Problem:
In the lines below, output everything from the first line through the line containing "import bmesh" exactly as it is. Pictures are not part of the output.

Given entries:
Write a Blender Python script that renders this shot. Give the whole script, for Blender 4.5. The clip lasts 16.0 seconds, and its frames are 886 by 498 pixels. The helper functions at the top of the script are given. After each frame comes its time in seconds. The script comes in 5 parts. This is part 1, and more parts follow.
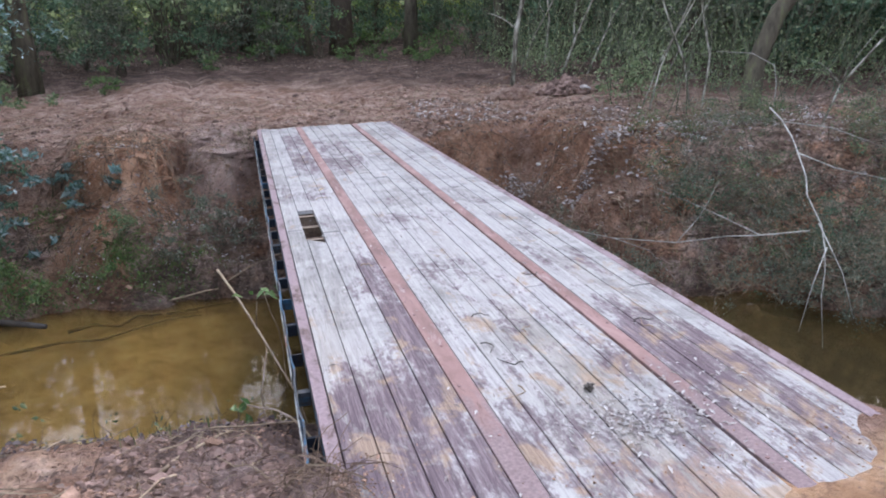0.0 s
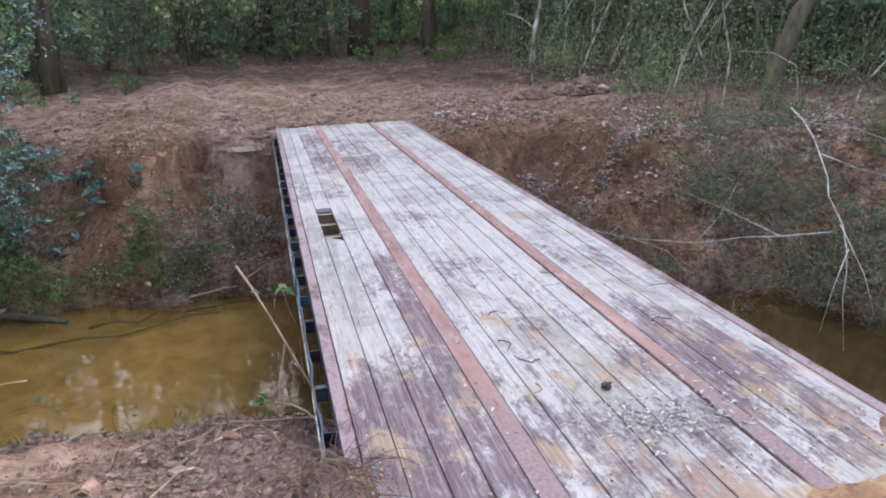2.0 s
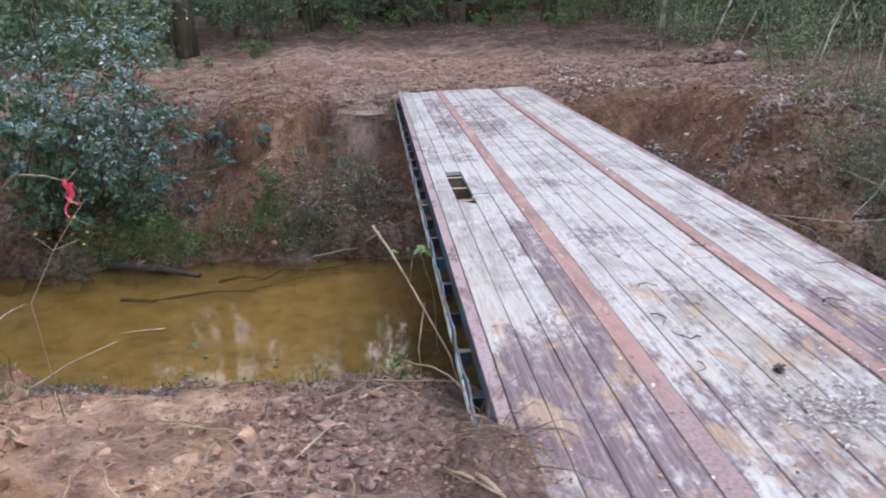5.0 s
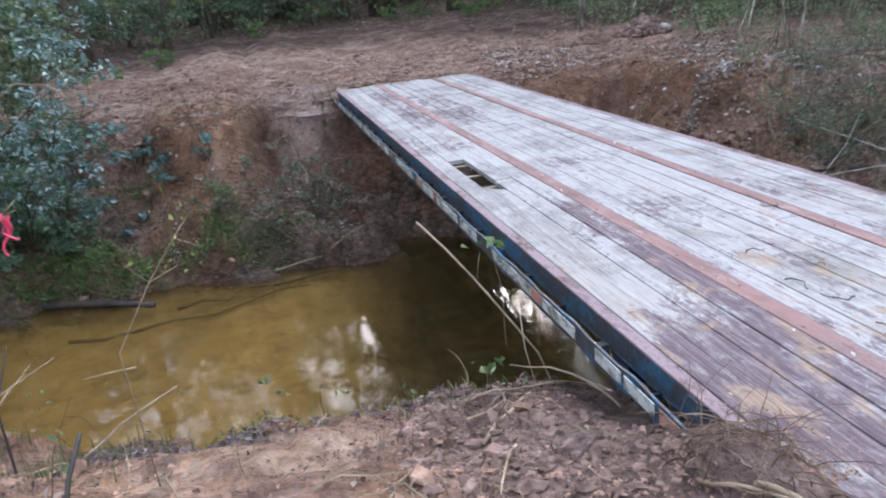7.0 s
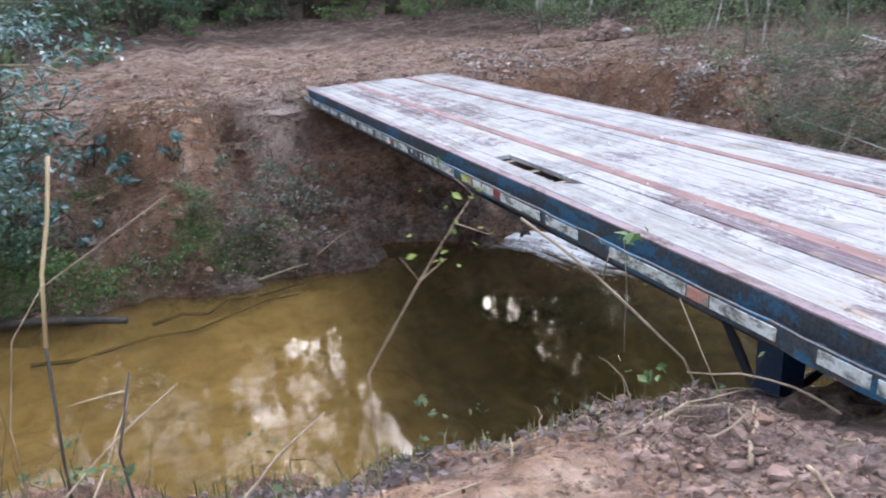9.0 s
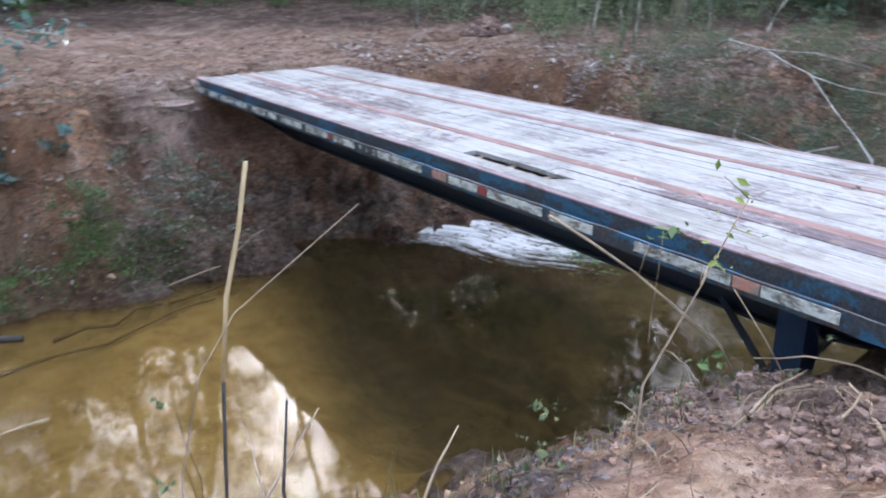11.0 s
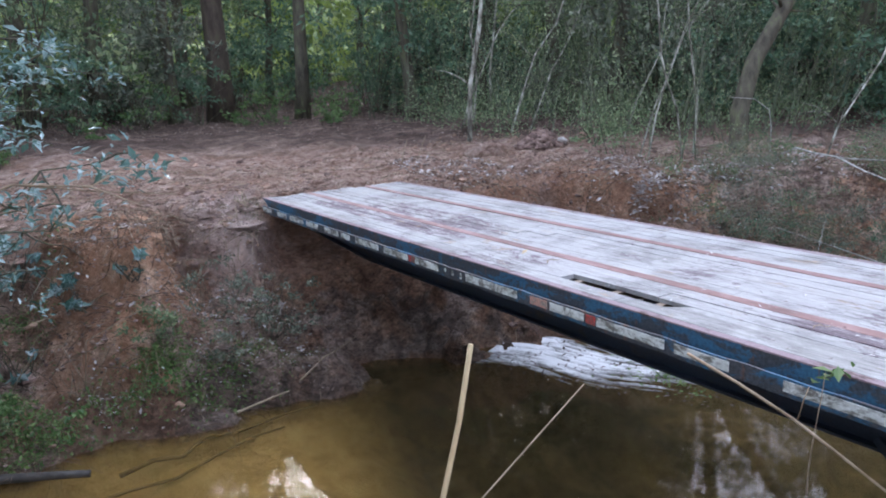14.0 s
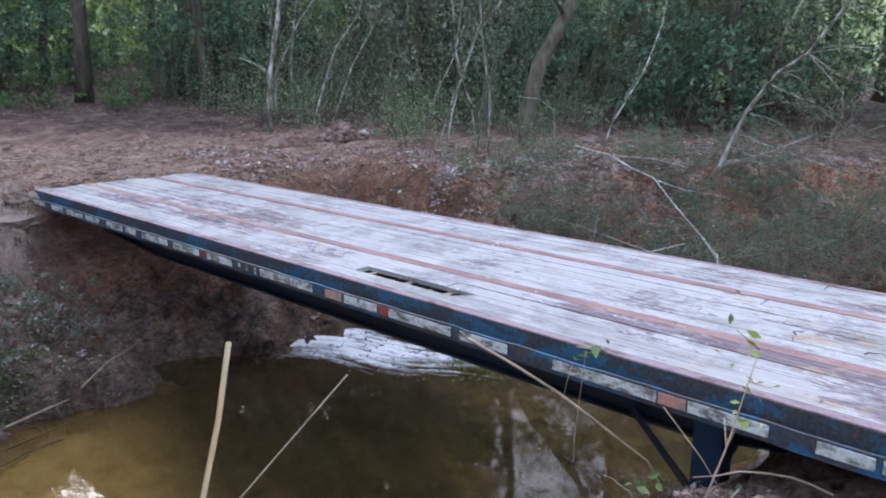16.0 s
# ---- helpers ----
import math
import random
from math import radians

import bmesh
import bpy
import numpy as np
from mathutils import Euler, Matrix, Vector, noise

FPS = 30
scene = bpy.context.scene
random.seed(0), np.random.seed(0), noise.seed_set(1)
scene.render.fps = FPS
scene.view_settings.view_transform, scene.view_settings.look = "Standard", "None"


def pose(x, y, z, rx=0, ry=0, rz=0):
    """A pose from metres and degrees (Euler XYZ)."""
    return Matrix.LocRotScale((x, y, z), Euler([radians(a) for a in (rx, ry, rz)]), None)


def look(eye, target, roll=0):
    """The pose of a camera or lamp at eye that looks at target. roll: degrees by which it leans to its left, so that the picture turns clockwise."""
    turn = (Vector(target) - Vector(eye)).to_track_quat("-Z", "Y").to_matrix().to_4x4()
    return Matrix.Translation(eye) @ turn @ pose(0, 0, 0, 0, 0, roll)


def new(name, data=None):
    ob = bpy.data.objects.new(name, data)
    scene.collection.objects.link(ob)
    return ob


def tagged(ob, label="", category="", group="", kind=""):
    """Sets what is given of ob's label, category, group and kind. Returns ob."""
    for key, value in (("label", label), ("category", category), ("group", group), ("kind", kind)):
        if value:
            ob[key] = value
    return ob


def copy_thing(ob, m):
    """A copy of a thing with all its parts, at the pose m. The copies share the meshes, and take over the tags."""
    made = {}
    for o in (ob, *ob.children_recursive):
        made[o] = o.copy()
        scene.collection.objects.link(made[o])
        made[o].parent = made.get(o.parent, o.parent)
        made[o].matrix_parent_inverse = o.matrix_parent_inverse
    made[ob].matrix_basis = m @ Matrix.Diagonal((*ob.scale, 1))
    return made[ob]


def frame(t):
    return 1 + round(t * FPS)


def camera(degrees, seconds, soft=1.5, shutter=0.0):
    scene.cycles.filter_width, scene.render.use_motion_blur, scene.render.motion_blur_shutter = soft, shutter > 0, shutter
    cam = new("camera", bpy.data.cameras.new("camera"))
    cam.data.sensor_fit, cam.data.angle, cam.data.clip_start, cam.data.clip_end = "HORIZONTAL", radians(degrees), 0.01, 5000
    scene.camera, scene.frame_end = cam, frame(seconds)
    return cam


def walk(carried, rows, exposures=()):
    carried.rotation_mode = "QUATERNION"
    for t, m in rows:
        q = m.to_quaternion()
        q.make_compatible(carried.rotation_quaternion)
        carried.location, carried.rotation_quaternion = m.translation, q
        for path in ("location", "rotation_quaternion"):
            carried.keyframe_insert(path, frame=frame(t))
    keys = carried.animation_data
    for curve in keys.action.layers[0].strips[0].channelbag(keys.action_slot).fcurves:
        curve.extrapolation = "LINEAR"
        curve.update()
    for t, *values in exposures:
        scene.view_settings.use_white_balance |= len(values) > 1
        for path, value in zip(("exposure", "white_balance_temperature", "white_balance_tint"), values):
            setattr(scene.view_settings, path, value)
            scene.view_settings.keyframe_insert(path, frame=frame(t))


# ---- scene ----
cam = camera(62.2, 16.0, 1.9, 0.55)
PATH = [
    (0, (-0.19, 1.675, 1.755), (0.294, 3.525, 1.17), -1.6),
    (0.5, (-0.186, 1.681, 1.737), (0.295, 3.534, 1.159), -1.8),
    (1, (-0.198, 1.664, 1.745), (0.273, 3.518, 1.161), -1.7),
    (1.5, (-0.199, 1.674, 1.741), (0.256, 3.529, 1.149), -1.6),
    (2, (-0.199, 1.67, 1.739), (0.242, 3.532, 1.156), -1.6),
    (2.5, (-0.205, 1.676, 1.731), (0.22, 3.543, 1.153), -1.2),
    (3, (-0.216, 1.661, 1.743), (0.201, 3.53, 1.165), -1.0),
    (3.5, (-0.22, 1.668, 1.735), (0.19, 3.539, 1.16), -0.8),
    (4, (-0.228, 1.691, 1.719), (0.145, 3.57, 1.141), -0.7),
    (4.5, (-0.257, 1.747, 1.691), (-0.008, 3.632, 1.07), -1.5),
    (4.7, (-0.308, 1.784, 1.676), (-0.162, 3.673, 1.031), -1.6),
    (6.8, (-1.34, 2.405, 1.548), (-0.937, 4.247, 0.88), -6.4),
    (7, (-1.409, 2.473, 1.528), (-0.984, 4.309, 0.859), -5.5),
    (7.5, (-1.697, 2.675, 1.445), (-0.972, 4.441, 0.848), -4.4),
    (8, (-1.96, 2.843, 1.47), (-1.393, 4.629, 0.771), -4.2),
    (8.5, (-2.112, 3.042, 1.413), (-1.65, 4.863, 0.726), -4.5),
    (8.7, (-2.243, 3.159, 1.385), (-1.7, 4.963, 0.714), -4.4),
    (10.8, (-3.418, 3.854, 1.48), (-2.436, 5.45, 0.783), -0.3),
    (11, (-3.443, 3.964, 1.444), (-2.382, 5.507, 0.743), -0.9),
    (11.5, (-3.474, 4.206, 1.525), (-2.316, 5.678, 0.824), -3.0),
    (12, (-3.596, 4.316, 1.544), (-2.404, 5.816, 0.97), -3.3),
    (12.5, (-3.675, 4.407, 1.539), (-2.47, 5.939, 1.092), -2.5),
    (13, (-3.677, 4.469, 1.536), (-2.491, 6.024, 1.12), -2.1),
    (13.5, (-3.663, 4.524, 1.547), (-2.593, 6.165, 1.142), -2.2),
    (14, (-3.669, 4.539, 1.554), (-2.634, 6.196, 1.126), -2.4),
    (14.5, (-3.662, 4.52, 1.559), (-2.599, 6.157, 1.124), -2.0),
    (15, (-3.632, 4.5, 1.564), (-2.447, 6.048, 1.12), -1.3),
    (15.5, (-3.616, 4.469, 1.569), (-2.249, 5.857, 1.116), -0.1),
    (16, (-3.61, 4.422, 1.575), (-2.183, 5.745, 1.115), 0.1),
]
walk(cam, [(t, look(eye, target, roll)) for t, eye, target, roll in PATH], [(0.0, 1.02, 6250.0, 13.0), (2.0, 1.04, 6400.0, 13.0), (4.5, 1.12, 6550.0, 13.0), (7.5, 1.13, 6000.0, 10.0), (8.5, 1.4, 6100.0, 10.0), (11.0, 1.35, 5850.0, 8.0), (12.5, 1.15, 5400.0, 11.0), (14.0, 1.17, 5850.0, 11.0), (15.0, 1.14, 5900.0, 11.0), (16.0, 1.08, 5700.0, 11.0)])

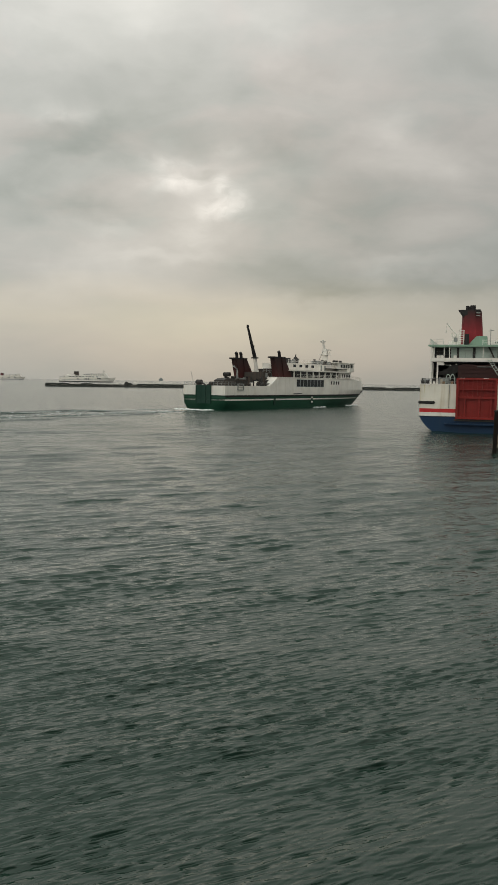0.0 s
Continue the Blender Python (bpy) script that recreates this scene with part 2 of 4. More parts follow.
def sea(name, foam=0.0):
    """Grey-green harbour water: ripples in crests that run one way, in gusts, over a slower chop."""
    def build(k, i):
        at = k.n("ShaderNodeTexCoord").outputs["Object"]
        gust = k.ramp(k.noise(k.mapping(at, rot=(0, 0, radians(-20)), scale=(0.035, 0.085, 1)), 1.0, 4, 0.6, 0.4), [(0.36, 0.35), (0.62, 1.0)])

        # the ripples too small for the mesh further out
        apart = k.n("ShaderNodeVectorMath", op="LENGTH")
        k.link(at, apart.inputs[0])
        apart = apart.outputs["Value"]
        outer = k.ramp(k.math("DIVIDE", apart, 100.0), [(0.14, 0.0), (0.26, 0.35), (0.50, 0.9), (0.95, 1.3)])
        near = k.ramp(k.math("DIVIDE", apart, 100.0), [(0.10, 0.20), (0.30, 0.55), (0.60, 1.0)])
        open_sea = k.ramp(k.math("DIVIDE", apart, 100.0), [(0.28, 0.0), (0.55, 0.8), (1.0, 1.5)])

        def height(p):
            turn = k.mapping(p, rot=(0, 0, radians(-32)))
            swell = k.noise(k.mapping(turn, scale=(0.36, 0.85, 1)), 1.0, 1, 0.5, 0.3)
            forward = k.combine(0.0, k.math("MULTIPLY", swell, 1.3), 0.0)
            chop = k.noise(k.mapping(k.vmath("ADD", turn, forward), scale=(0.36, 0.85, 1)), 1.0, 2, 0.5, 0.3)
            coarse = k.noise(k.mapping(turn, (3, 8, 0), scale=(0.9, 2.2, 1)), 1.0, 1, 0.5, 0.3)
            # crests lean forward: steep in front, gentle behind
            ahead = k.combine(0.0, k.math("MULTIPLY", coarse, 0.55), 0.0)
            ripple = k.noise(k.mapping(k.vmath("ADD", turn, ahead), (3, 8, 0), scale=(0.9, 2.2, 1)), 1.0, 3, 0.55, 0.3)
            bent = k.mapping(p, (9, 2, 0), (0, 0, radians(-26)))
            first = k.noise(k.mapping(bent, scale=(2.4, 6.6, 1)), 1.0, 1, 0.5, 0.2)
            bent = k.vmath("ADD", bent, k.combine(0.0, k.math("MULTIPLY", first, 0.20), 0.0))
            cross = k.noise(k.mapping(bent, scale=(2.4, 6.6, 1)), 1.0, 3, 0.6, 0.2)
            small = k.math("ADD", k.math("MULTIPLY", k.math("MULTIPLY", ripple, RIPPLE), outer), k.math("MULTIPLY", k.math("MULTIPLY", cross, CROSS), near))
            return k.math("ADD", k.math("MULTIPLY", k.math("MULTIPLY", chop, CHOP), open_sea), k.math("MULTIPLY", small, gust))

        step = 0.04
        here = height(at)
        dx = k.math("DIVIDE", k.math("SUBTRACT", here, height(k.vmath("ADD", at, (step, 0, 0)))), step)
        dy = k.math("DIVIDE", k.math("SUBTRACT", here, height(k.vmath("ADD", at, (0, step, 0)))), step)
        lean = k.vmath("ADD", k.n("ShaderNodeNewGeometry").outputs["Normal"], k.combine(dx, dy, 0.0))
        k.link(k.vmath("NORMALIZE", lean), i["Normal"])
        murk = k.noise(at, 0.03, 3)
        c = k.ramp(murk, [(0.35, (0.0100, 0.0285, 0.0195)), (0.65, (0.0135, 0.0360, 0.0250))])
        if foam:
            froth = k.ramp(k.noise(k.mapping(at, scale=(1.0, 0.35, 1)), 1.3, 6, 0.7, 0.6), [(0.40, 0.0), (0.74, 1.0)])
            froth = k.math("MULTIPLY", froth, foam)
            c = k.mix(froth, c, (0.70, 0.74, 0.72, 1))
            k.put(i["Roughness"], k.math("ADD", k.math("MULTIPLY", froth, 0.6), 0.10))
        else:
            k.put(i["Roughness"], k.ramp(k.math("DIVIDE", apart, 100.0), [(0.10, 0.035), (0.25, 0.065), (0.60, 0.12), (1.0, 0.16)]))
        k.put(i["Base Color"], c)
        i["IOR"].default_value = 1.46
        i["Specular Tint"].default_value = (0.955, 1.0, 0.985, 1)
    return finish(name, build)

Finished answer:
Write a Blender Python script that renders this shot. Give the whole script, for Blender 4.5. The clip lasts 16.0 seconds, and its frames are 886 by 498 pixels. The helper functions at the top of the script are given. After each frame comes its time in seconds. The script comes in 5 parts. This is part 1, and more parts follow.
0.0 s
2.0 s
5.0 s
7.0 s
9.0 s
11.0 s
14.0 s
16.0 s
# ---- helpers ----
import math
import random
from math import radians

import bmesh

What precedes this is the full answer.